The chances of even small steps to improve Cuba-U.S. relations “are complicated in an election year,” Kinnamon conceded, “but I am a person of faith so I always live in hope,” adding that “since 1968 the position of the NCC (on normalization) has been strong and consistent, taken out of our faith position of reconciliation.”

The NCC will continue to press for a review of the sentences ― anywhere from 20 years to life ― levied against the Cuban Five, who were convicted of espionage in the U.S. even though they were monitoring the activities of Cuban expatriate counterrevolutionaries plotting against the Cuban government.

Numerous international human rights organizations have branded the sentences ― four of the five have been imprisoned for 13 years; the fifth, Rene Gonzalez, was “freed” this fall to stringent “supervised release” and is not allowed to leave Florida ― unjust. Kinnamon said “they should not have been tried.”

Of more immediate concern to the churches, Kinnamon said, is the ability of family members to visit the imprisoned Cubans, at least two of whom are U.S. citizens. Two of the wives and all of the men’s children have never been allowed to visit them in prison. “We ache with them for this situation that weighs so heavily,” he said.

Kinnamon said he also raised with Castro the situation of American Alan Gross, who has been held in a Cuban prison for more than a year for allegedly smuggling illegal telecommunications equipment onto the island. “[Members of the NCC delegation] met with Alan Gross and talked about his sense of being unjustly accused and about his concern for his family, several members of which are seriously ill, including his daughter with cancer,” Kinnamon said.
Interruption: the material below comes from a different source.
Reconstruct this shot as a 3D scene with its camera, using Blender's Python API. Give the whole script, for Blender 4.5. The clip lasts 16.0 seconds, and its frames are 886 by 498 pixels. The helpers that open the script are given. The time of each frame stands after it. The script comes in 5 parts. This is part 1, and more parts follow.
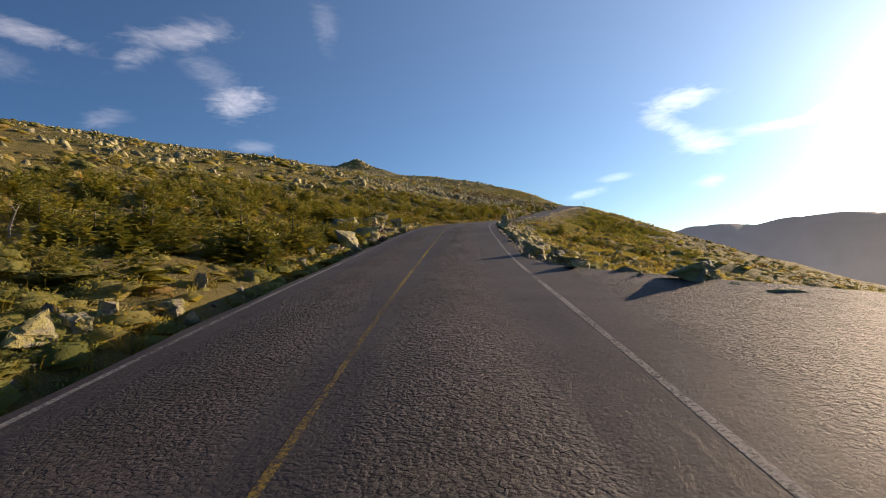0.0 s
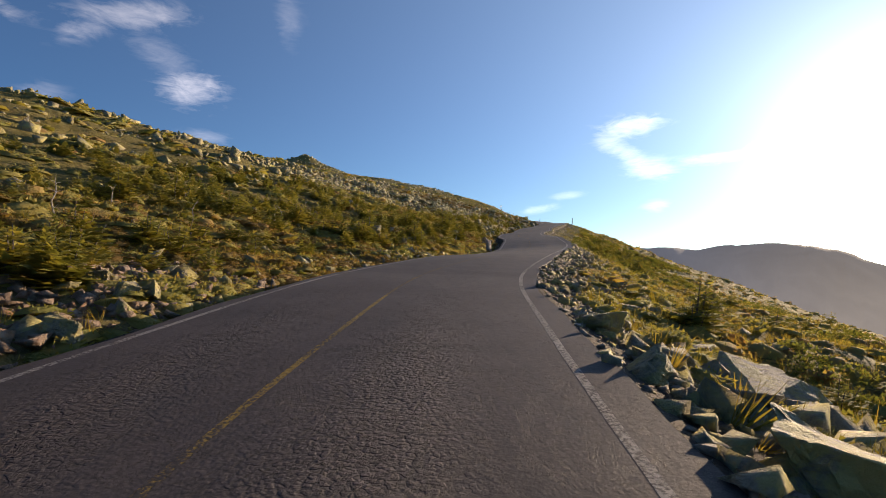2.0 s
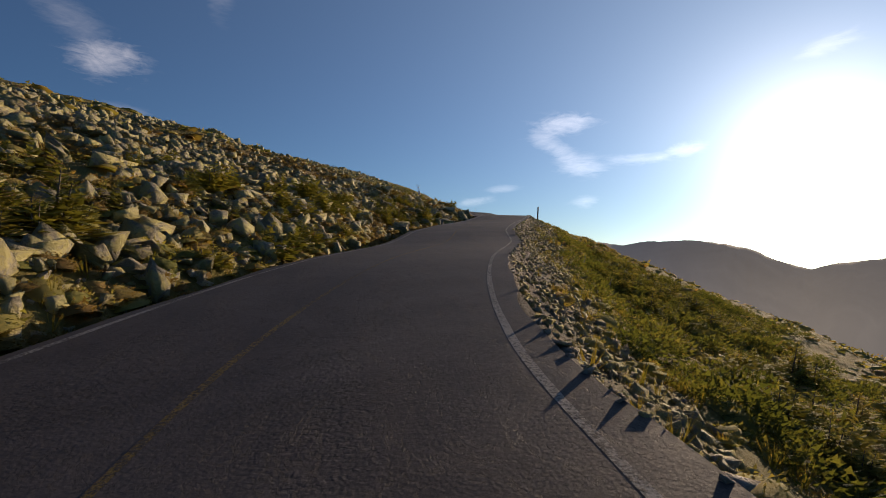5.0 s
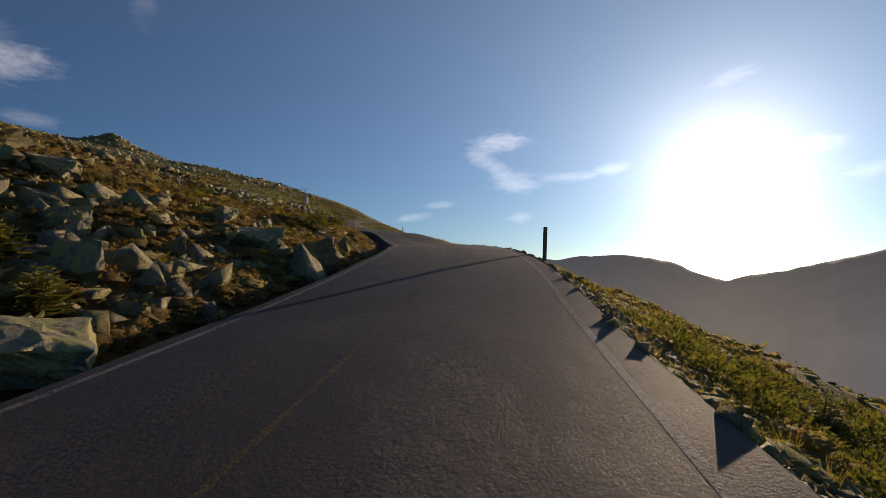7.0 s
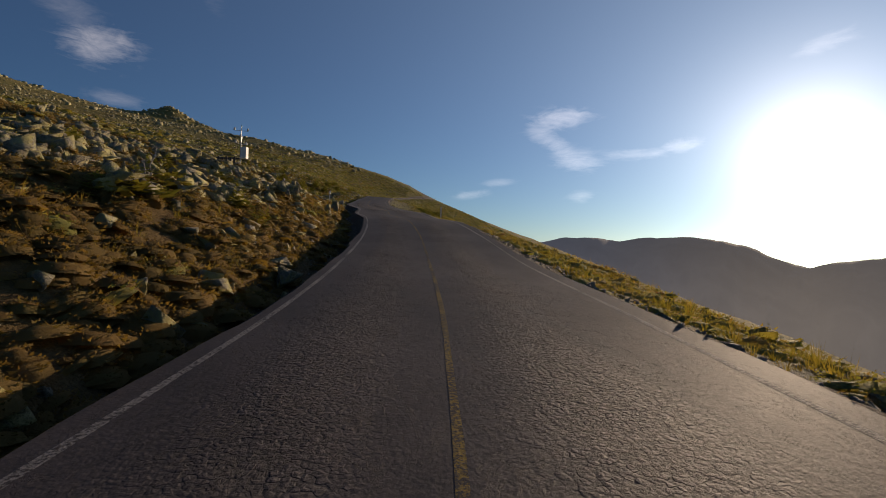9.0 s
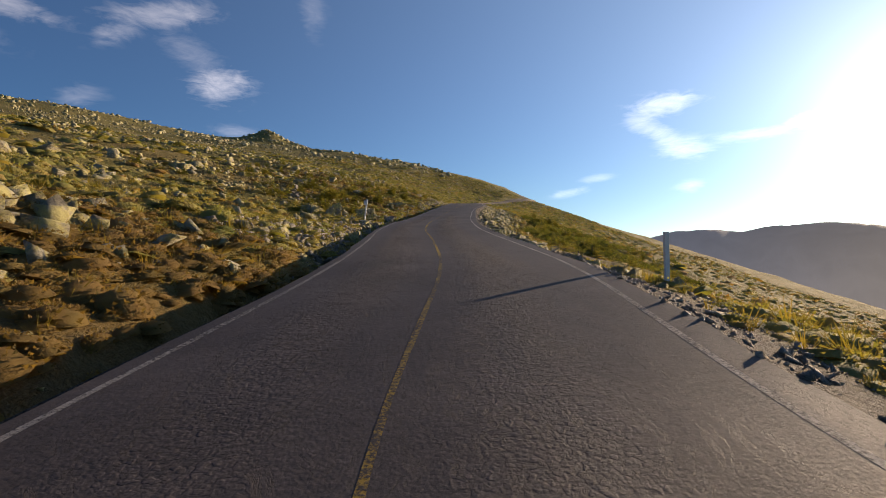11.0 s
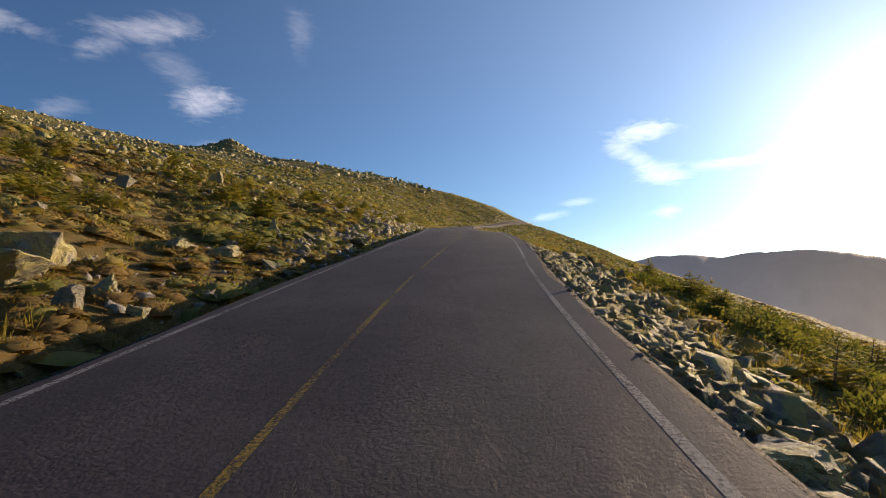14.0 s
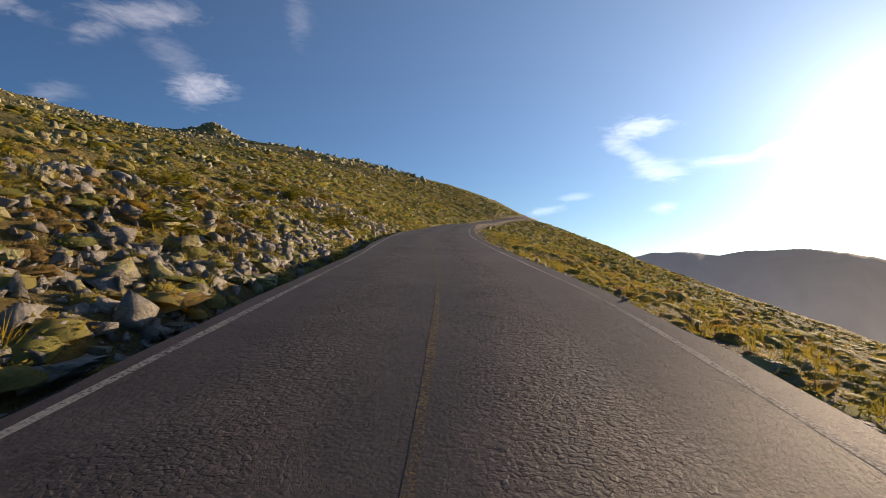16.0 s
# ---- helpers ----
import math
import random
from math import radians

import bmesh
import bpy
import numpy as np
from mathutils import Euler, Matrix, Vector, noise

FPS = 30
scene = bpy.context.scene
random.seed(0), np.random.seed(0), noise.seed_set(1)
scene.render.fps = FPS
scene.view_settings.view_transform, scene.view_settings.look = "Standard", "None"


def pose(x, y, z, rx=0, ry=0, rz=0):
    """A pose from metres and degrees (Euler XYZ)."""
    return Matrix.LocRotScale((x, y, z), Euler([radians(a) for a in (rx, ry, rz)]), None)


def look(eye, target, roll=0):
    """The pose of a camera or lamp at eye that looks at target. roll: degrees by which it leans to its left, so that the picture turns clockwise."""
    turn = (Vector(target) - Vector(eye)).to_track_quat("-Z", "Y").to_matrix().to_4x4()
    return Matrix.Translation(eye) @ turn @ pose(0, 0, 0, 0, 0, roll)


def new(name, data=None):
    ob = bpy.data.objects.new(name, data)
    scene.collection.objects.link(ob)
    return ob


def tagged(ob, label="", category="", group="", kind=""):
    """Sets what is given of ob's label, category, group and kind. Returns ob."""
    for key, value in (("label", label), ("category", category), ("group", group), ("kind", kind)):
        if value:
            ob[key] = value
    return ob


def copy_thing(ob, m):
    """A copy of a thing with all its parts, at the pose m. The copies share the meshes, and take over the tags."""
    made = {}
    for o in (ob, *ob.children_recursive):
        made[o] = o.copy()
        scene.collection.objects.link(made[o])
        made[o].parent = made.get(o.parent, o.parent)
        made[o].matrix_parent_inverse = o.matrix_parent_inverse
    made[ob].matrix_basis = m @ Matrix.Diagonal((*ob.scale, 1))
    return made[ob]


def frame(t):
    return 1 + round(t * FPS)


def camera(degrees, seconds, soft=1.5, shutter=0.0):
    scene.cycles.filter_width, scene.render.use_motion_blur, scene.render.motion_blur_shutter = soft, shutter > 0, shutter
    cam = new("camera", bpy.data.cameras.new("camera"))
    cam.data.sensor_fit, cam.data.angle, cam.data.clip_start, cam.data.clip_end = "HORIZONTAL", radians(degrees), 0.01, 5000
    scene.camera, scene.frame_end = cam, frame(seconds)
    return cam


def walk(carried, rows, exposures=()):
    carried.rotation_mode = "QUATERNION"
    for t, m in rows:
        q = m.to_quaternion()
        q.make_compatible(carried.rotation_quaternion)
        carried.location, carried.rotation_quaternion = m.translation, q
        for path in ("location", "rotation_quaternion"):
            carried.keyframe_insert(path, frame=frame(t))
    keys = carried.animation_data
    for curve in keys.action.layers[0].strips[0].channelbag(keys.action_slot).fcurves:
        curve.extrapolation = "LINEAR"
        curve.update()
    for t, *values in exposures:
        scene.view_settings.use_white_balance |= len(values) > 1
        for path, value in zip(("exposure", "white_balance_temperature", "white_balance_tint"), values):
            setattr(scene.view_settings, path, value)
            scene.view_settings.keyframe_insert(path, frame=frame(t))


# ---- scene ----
cam = camera(84.0, 16.0, soft=0.8, shutter=0.0)

PATH = [
    (0.0, 0.00, 0.00, 0.00, 90.54, 3.35, -0.89),
    (0.5, 0.60, 9.85, 0.87, 91.05, 3.76, -0.71),
    (1.0, 1.24, 19.55, 1.81, 91.32, 1.91, -1.27),
    (1.5, 2.01, 28.81, 2.73, 91.49, 0.30, -3.02),
    (2.0, 3.24, 38.03, 3.53, 91.20, -0.12, -6.47),
    (2.5, 5.17, 47.09, 4.17, 90.30, 1.01, -10.94),
    (3.0, 7.93, 55.49, 4.76, 90.50, 1.35, -14.91),
    (3.5, 10.92, 63.52, 5.31, 89.65, 0.14, -17.16),
    (4.0, 14.00, 72.68, 5.86, 89.18, -0.95, -16.95),
    (4.5, 17.02, 82.11, 6.62, 89.48, -1.33, -15.56),
    (5.0, 20.10, 91.75, 7.50, 90.15, -1.25, -13.91),
    (5.5, 23.34, 101.49, 8.38, 90.94, -0.89, -13.00),
    (6.0, 26.74, 111.09, 9.26, 91.48, -0.42, -13.82),
    (6.5, 30.12, 120.07, 10.23, 92.02, -0.22, -17.50),
    (7.0, 33.60, 128.23, 11.20, 92.10, -0.67, -21.04),
    (7.5, 36.79, 135.56, 12.04, 91.90, -1.24, -21.16),
    (8.0, 39.54, 142.78, 12.83, 90.66, -1.94, -19.54),
    (8.5, 42.08, 150.63, 13.48, 89.76, -1.71, -16.96),
    (9.0, 44.27, 158.40, 14.03, 89.35, -1.98, -14.46),
    (9.5, 46.21, 166.05, 14.61, 89.69, -1.95, -12.29),
    (10.0, 47.66, 174.61, 15.33, 90.02, -1.08, -8.34),
    (10.5, 48.88, 183.27, 16.28, 89.94, 0.12, -5.36),
    (11.0, 49.86, 192.32, 17.23, 89.76, 1.25, -3.10),
    (11.5, 50.65, 201.53, 18.13, 89.74, 1.93, -1.62),
    (12.0, 51.26, 210.52, 18.96, 90.33, 1.68, -1.02),
    (12.5, 51.80, 219.04, 19.76, 90.37, 0.79, -1.33),
    (13.0, 52.46, 227.16, 20.52, 90.86, 0.36, -2.08),
    (13.5, 53.21, 235.06, 21.31, 91.62, -0.17, -3.75),
    (14.0, 54.19, 242.80, 22.15, 92.12, 0.33, -5.23),
    (14.5, 55.21, 250.06, 22.96, 92.56, 0.62, -6.04),
    (15.0, 56.15, 256.90, 23.81, 92.49, -0.39, -6.53),
    (15.5, 57.05, 263.29, 24.55, 91.93, -0.36, -6.51),
    (16.0, 57.84, 269.60, 25.29, 91.26, -0.65, -5.69),
]
walk(cam, [(t, pose(x, y, z, rx, ry, rz)) for t, x, y, z, rx, ry, rz in PATH],
     exposures=[(t, e, 7350, 18) for t, e in ((0.0, 0.73), (1.5, 0.91), (2.0, 0.84), (3.5, 0.06), (6.0, 0.14), (7.5, -0.26), (8.5, -0.38), (9.5, 0.0), (11.8, 0.84), (12.5, 0.90), (14.0, 0.73), (16.0, 0.60))])

# ---- sky, sun ----
SUN_AZ, SUN_EL = 51.2, 9.3          # degrees clockwise from +y, degrees up


def toward(az, el):
    a, e = radians(az), radians(el)
    return Vector((math.sin(a) * math.cos(e), math.cos(a) * math.cos(e), math.sin(e)))


class Nodes:
    """A thin hand for node trees."""

    def __init__(self, tree):
        self.t = tree
        tree.nodes.clear()

    def add(self, kind, **props):
        n = self.t.nodes.new(kind)
        for k, v in props.items():
            if k in n.inputs:
                n.inputs[k].default_value = v
        return n

    def link(self, a, b):
        self.t.links.new(a, b)

    def math(self, op, a, b=None, clamp=False):
        n = self.t.nodes.new("ShaderNodeMath")
        n.operation, n.use_clamp = op, clamp
        for i, v in enumerate((a, b)):
            if v is None:
                continue
            if isinstance(v, (int, float)):
                n.inputs[i].default_value = v
            else:
                self.link(v, n.inputs[i])
        return n.outputs[0]

    def vec(self, op, a, b=None):
        n = self.t.nodes.new("ShaderNodeVectorMath")
        n.operation = op
        for i, v in enumerate((a, b)):
            if v is None:
                continue
            if isinstance(v, (tuple, Vector)):
                n.inputs[i].default_value = tuple(v)
            else:
                self.link(v, n.inputs[i])
        return n.outputs["Value"] if op in ("DOT_PRODUCT", "LENGTH") else n.outputs[0]

    def mix(self, fac, a, b, mode="MIX"):
        n = self.t.nodes.new("ShaderNodeMix")
        n.data_type, n.blend_type = "RGBA", mode
        for slot, v in ((0, fac), (6, a), (7, b)):
            if isinstance(v, (int, float)):
                n.inputs[slot].default_value = v
            elif isinstance(v, tuple):
                n.inputs[slot].default_value = (*v, 1.0)
            else:
                self.link(v, n.inputs[slot])
        return n.outputs[2]

    def noise(self, vector, scale, detail=4.0, rough=0.55, distort=0.0):
        n = self.add("ShaderNodeTexNoise", Scale=scale, Detail=detail, Roughness=rough, Distortion=distort)
        if vector is not None:
            self.link(vector, n.inputs["Vector"])
        return n.outputs["Fac"]

    def ramp(self, fac, stops):
        n = self.t.nodes.new("ShaderNodeValToRGB")
        e = n.color_ramp.elements
        while len(e) < len(stops):
            e.new(0.5)
        for el, (p, c) in zip(e, stops):
            el.position = p
            el.color = (c, c, c, 1) if isinstance(c, (int, float)) else (*c, 1)
        self.link(fac, n.inputs[0])
        return n.outputs[0]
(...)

“I raised the Alan Gross case with President Castro,” Kinnamon said. “I am not here to pass judgment but I care about him as a person ― the humanitarian issue.”

Kinnamon said that while political and human rights discussions occupied some of the delegation’s time, “the primary purpose of our visit has been to be in communion and conversation with our church partners here in Cuba.” Kinnamon praised the Cuban Council of Churches, saying that “U.S. churches need the Cuban churches in order to feel whole and complete.”

In times of economic transition in Cuba and “economic tensions” in the U.S., “it is the call to the churches of both countries to offer a word of hope in response to the anxiety and fear in both countries.”